Rather vouched for the legitimacy of the documents by saying: "We consulted a handwriting analyst and document expert who believes the material is authentic."
But it turns out this was-at best-Clintonesque.
So far, it has been revealed that CBS consulted at least three document experts about the papers. None can be interpreted as having said they believed "the material is authentic." One expressly warned CBS not to use the papers.
Court-certified document examiner Emily Will told ABC News on September 14: "I found five significant differences in the questioned handwriting. And I found problems with the printing itself, as to whether it could have been produced by a typewriter."
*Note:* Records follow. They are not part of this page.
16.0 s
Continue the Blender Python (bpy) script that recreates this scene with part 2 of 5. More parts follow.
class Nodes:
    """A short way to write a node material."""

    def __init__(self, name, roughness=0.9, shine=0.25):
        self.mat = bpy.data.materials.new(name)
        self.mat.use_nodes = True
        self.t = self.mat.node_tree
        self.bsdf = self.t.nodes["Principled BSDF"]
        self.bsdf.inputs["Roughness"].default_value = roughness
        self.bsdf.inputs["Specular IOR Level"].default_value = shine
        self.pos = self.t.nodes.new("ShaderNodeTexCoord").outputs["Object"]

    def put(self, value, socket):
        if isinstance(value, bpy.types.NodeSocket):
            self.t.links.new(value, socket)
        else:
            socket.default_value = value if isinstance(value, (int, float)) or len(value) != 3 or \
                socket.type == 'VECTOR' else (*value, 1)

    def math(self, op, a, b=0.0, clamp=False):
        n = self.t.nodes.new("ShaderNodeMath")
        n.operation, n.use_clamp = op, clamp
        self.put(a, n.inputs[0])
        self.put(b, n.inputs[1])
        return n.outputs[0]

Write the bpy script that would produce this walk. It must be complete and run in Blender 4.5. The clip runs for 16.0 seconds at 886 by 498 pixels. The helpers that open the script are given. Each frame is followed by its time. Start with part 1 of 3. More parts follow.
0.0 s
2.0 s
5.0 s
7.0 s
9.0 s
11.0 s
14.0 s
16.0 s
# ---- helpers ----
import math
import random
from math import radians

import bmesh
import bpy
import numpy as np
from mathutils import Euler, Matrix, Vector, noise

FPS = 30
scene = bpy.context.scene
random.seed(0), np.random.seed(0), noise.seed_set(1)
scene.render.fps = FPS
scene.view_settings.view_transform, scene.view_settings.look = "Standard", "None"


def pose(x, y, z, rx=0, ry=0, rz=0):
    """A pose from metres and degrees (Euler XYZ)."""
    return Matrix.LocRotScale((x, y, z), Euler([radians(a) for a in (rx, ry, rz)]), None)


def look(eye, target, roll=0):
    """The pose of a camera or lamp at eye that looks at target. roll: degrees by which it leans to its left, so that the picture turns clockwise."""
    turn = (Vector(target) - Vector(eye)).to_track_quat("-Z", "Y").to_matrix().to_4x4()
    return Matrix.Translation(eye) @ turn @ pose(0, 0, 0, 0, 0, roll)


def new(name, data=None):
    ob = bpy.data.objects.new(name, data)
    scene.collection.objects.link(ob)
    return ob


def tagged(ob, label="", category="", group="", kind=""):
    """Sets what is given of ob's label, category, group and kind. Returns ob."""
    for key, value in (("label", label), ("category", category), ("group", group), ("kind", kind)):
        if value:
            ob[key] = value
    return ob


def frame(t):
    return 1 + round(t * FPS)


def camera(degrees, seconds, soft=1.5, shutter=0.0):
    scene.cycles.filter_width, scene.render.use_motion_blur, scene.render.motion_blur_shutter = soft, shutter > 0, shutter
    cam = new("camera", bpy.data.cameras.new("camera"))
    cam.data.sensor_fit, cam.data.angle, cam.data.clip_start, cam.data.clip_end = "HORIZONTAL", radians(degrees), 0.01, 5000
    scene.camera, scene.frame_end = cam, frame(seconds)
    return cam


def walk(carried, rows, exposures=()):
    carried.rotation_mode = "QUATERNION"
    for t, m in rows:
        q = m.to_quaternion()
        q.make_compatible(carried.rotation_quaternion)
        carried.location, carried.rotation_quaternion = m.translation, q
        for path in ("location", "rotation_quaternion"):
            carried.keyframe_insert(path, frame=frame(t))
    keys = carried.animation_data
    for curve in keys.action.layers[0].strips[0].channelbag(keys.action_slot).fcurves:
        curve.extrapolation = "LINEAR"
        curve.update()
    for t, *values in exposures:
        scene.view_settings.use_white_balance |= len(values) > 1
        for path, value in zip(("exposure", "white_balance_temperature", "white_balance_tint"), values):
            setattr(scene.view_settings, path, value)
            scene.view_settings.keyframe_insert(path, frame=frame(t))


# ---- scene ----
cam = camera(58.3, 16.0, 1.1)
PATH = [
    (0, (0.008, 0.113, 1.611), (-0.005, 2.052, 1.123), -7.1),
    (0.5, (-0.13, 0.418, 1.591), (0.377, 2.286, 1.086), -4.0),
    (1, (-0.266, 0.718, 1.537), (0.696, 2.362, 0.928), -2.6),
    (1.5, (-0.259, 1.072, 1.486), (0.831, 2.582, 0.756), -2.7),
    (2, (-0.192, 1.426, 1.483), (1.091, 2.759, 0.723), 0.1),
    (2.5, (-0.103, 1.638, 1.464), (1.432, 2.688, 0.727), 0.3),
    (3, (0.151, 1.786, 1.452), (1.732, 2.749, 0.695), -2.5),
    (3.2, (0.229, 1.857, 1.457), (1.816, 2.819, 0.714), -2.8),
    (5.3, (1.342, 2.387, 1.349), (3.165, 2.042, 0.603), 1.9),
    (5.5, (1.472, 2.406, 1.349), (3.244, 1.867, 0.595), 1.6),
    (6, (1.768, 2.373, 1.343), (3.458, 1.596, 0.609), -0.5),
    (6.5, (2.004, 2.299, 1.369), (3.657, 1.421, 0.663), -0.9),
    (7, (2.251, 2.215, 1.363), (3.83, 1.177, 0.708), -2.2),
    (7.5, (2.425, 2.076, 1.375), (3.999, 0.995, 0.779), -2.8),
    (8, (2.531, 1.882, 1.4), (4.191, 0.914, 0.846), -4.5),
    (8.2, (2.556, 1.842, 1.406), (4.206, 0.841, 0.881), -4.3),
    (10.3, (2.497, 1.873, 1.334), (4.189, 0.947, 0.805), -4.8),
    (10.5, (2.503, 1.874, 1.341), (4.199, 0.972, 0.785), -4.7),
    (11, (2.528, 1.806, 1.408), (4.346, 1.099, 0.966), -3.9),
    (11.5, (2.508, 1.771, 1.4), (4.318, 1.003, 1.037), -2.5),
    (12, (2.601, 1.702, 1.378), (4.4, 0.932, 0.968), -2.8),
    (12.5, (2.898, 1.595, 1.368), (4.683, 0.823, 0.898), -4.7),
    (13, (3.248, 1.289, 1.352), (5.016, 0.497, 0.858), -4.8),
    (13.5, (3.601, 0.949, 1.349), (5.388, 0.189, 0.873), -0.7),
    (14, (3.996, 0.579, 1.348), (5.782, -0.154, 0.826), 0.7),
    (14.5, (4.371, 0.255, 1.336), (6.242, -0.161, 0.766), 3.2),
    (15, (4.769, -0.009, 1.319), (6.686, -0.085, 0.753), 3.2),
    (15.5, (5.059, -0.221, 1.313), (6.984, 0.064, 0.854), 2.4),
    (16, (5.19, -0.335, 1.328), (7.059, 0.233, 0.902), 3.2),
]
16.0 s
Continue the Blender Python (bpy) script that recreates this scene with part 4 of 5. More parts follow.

"I told them that all the questions I was asking at that time, which was Tuesday night, they were going to be asked by hundreds of other document examiners on Thursday if they ran with the story," said Will.
Court-certified document examiner Linda James was also consulted by CBS. "I did not authenticate anything," James told ABC. "And I don't want it to be misunderstood that I did. And that's why I have come forth to talk about it because I don't want anyone to think that I did authenticate these documents."
Marcel Matley was a third document expert hired by CBS. But the Washington Post reported September 14 that Matley "examined only the late officer's signature" and did not try to authenticate the documents themselves. "There's no way that I, as a document expert, can authenticate them," Matley told the Post, explaining that what he saw were "copies" that were "far removed" from the originals.
So what is left of Rather's claim that "We consulted a handwriting analyst and document expert who believes the material is authentic"? Nothing. It doesn't even depend on what the meaning of "authentic" is.
Will Rather's colleagues in the liberal press now insist that he resign for broadcasting a fraudulent story and then stonewalling about it? Not if they act like they and Rather did when their man Clinton was impeached. In 2001, explaining to Fox News's Bill O'Reilly why he thought Clinton was an "honest man," Rather said: "But I think you can be an honest person and lie about any number of things."
No, Bernard Goldberg's wrong. Rather isn't acting like Nixon. He's acting like Clinton. Nixon retained enough respect for the office he held to resign when he had disgraced it.